Determine which lines contain the word "with", then copy those lines.

* Begin *

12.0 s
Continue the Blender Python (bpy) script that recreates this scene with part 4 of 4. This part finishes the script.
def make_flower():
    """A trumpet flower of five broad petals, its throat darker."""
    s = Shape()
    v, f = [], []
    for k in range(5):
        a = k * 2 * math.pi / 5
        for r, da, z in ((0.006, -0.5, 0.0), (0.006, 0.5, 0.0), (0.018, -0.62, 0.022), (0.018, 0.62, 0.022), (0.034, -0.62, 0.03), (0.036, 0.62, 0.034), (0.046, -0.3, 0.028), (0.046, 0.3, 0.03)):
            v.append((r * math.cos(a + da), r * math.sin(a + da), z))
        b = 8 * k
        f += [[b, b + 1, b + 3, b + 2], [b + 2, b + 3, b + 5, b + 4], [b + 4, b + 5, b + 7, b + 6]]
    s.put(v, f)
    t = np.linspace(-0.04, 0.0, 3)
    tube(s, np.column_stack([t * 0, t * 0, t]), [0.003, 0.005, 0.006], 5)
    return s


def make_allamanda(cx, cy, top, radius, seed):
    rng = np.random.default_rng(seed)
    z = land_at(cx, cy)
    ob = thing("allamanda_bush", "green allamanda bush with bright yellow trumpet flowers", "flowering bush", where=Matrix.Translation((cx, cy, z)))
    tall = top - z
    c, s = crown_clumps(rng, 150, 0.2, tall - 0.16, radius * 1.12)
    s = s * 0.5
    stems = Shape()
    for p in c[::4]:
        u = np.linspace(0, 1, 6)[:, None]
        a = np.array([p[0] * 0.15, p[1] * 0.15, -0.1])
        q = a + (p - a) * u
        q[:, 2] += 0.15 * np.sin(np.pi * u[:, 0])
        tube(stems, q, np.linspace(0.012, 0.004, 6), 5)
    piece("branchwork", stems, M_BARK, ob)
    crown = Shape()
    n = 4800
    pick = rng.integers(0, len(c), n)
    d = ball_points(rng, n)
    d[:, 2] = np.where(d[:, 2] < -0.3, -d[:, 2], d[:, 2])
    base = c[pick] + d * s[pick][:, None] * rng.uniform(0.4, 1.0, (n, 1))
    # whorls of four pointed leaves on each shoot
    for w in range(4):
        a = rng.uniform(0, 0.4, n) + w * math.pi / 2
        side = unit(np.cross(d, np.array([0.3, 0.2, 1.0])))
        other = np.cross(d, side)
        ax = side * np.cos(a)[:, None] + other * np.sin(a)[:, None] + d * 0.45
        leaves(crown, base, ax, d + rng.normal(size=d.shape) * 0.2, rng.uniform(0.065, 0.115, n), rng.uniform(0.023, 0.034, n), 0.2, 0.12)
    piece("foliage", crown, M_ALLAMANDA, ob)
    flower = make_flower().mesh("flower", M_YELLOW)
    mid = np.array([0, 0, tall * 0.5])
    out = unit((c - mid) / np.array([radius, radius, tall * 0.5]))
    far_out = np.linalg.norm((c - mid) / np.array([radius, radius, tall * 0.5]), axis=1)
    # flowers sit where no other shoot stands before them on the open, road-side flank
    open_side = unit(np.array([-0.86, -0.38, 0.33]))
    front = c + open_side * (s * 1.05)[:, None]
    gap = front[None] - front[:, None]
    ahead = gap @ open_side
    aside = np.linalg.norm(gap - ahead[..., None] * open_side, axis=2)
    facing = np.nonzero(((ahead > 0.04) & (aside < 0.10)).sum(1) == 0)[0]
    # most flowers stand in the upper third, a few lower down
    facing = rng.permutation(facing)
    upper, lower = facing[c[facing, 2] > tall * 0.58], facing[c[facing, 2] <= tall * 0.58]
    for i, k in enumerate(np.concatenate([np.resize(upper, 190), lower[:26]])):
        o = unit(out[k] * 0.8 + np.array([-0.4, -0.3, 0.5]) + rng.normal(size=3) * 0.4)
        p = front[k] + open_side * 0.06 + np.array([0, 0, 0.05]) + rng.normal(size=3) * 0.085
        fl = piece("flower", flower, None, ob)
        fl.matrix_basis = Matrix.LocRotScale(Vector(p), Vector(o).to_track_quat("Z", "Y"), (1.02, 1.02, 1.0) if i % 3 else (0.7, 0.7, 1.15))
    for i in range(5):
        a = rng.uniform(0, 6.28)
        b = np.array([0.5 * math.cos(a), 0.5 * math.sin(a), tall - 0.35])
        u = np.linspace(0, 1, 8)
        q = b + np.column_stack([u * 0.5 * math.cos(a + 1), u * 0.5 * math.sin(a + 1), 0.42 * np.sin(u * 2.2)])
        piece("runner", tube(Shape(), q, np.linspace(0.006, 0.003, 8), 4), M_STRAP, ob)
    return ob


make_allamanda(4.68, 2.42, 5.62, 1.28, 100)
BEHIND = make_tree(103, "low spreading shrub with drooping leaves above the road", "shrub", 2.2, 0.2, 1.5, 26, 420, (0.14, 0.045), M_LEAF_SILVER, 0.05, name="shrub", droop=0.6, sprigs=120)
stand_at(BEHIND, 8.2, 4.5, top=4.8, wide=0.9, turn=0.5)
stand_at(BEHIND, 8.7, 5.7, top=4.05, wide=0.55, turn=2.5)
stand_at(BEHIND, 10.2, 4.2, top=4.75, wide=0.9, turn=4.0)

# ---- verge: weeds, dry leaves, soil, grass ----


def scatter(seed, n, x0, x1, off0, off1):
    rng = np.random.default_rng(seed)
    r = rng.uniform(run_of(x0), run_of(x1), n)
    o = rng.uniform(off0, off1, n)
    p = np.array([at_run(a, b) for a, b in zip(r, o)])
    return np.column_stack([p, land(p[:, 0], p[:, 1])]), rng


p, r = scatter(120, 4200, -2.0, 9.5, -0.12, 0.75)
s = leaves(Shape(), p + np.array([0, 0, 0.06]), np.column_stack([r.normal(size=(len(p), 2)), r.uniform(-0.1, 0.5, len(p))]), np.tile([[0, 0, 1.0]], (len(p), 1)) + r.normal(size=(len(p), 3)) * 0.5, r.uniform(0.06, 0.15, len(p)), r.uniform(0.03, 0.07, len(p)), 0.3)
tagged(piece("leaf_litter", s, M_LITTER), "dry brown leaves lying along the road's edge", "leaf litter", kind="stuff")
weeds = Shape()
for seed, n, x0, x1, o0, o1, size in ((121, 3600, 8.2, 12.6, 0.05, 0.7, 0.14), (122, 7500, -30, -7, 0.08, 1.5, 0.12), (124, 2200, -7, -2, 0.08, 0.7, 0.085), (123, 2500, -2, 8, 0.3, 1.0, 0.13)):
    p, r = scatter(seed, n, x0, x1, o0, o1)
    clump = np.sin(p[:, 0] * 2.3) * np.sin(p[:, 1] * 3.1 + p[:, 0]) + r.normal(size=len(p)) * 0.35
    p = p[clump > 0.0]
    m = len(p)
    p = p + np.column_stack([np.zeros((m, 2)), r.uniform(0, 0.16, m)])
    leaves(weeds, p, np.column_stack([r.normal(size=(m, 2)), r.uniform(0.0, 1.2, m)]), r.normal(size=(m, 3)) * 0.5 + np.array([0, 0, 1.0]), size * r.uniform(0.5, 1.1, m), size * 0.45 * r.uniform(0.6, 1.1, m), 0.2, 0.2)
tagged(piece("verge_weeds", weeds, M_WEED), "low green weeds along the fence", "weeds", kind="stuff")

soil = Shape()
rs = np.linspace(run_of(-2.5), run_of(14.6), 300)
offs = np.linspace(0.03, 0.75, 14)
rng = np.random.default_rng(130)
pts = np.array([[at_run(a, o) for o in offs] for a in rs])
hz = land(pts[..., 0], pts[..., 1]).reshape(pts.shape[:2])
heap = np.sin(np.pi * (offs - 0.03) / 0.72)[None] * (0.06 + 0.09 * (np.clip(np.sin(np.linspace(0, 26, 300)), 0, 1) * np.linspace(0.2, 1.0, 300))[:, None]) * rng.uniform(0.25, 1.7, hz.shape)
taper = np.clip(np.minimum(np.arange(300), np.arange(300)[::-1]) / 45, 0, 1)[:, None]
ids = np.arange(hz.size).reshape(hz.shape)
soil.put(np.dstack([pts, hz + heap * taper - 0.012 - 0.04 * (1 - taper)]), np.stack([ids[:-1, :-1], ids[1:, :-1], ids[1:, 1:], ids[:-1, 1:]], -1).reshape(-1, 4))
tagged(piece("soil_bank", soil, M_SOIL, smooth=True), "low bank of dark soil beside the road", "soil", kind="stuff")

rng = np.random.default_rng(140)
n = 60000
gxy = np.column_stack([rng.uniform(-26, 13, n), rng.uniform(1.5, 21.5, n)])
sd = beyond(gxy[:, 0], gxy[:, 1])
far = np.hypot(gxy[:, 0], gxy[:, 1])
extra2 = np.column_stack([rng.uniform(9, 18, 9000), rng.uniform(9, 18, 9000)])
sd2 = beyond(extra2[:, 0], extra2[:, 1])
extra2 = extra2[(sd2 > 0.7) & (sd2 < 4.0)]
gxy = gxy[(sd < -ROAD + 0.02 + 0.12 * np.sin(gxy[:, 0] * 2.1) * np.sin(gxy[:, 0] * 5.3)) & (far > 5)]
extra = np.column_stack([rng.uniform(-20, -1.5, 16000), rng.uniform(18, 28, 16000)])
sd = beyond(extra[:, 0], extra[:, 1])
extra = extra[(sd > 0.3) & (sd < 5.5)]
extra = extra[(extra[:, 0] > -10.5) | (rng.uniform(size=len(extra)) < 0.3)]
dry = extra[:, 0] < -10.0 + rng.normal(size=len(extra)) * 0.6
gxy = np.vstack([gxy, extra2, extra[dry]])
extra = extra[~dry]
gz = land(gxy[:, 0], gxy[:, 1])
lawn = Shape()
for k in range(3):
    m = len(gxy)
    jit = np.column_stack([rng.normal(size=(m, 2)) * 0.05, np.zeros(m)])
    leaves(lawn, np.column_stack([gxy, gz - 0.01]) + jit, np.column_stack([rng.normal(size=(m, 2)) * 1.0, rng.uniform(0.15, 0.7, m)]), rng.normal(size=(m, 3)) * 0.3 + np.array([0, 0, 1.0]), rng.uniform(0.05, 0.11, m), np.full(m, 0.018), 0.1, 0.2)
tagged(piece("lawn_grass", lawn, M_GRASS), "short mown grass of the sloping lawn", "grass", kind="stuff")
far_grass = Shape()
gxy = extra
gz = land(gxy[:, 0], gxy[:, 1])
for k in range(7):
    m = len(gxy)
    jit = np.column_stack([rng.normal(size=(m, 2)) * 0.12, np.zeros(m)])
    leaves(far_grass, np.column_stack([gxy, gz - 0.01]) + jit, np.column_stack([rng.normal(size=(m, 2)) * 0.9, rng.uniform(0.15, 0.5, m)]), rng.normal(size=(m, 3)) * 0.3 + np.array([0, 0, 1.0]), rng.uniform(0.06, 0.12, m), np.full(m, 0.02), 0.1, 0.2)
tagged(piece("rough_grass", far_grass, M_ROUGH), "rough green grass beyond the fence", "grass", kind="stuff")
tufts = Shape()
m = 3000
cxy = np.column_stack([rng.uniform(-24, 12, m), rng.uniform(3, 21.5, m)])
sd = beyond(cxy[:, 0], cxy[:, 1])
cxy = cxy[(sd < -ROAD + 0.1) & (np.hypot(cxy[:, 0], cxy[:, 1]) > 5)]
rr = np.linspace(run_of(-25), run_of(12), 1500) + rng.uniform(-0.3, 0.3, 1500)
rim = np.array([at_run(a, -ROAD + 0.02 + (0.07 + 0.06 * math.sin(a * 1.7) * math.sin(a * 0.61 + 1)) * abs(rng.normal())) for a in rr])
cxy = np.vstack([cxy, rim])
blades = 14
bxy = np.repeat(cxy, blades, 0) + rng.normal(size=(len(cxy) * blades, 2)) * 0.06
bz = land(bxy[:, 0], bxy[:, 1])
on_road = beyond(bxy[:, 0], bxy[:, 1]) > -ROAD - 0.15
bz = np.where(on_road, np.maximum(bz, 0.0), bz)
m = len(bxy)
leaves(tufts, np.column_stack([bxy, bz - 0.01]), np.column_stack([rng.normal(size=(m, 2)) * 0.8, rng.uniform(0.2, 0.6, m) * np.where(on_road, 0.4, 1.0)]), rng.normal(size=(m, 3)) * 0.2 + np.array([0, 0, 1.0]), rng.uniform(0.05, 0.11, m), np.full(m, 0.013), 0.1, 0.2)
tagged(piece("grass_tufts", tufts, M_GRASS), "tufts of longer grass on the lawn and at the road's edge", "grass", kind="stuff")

* End *

# Complete output:
Continue the Blender Python (bpy) script that recreates this scene with part 4 of 4. This part finishes the script.
    ob = thing("allamanda_bush", "green allamanda bush with bright yellow trumpet flowers", "flowering bush", where=Matrix.Translation((cx, cy, z)))
BEHIND = make_tree(103, "low spreading shrub with drooping leaves above the road", "shrub", 2.2, 0.2, 1.5, 26, 420, (0.14, 0.045), M_LEAF_SILVER, 0.05, name="shrub", droop=0.6, sprigs=120)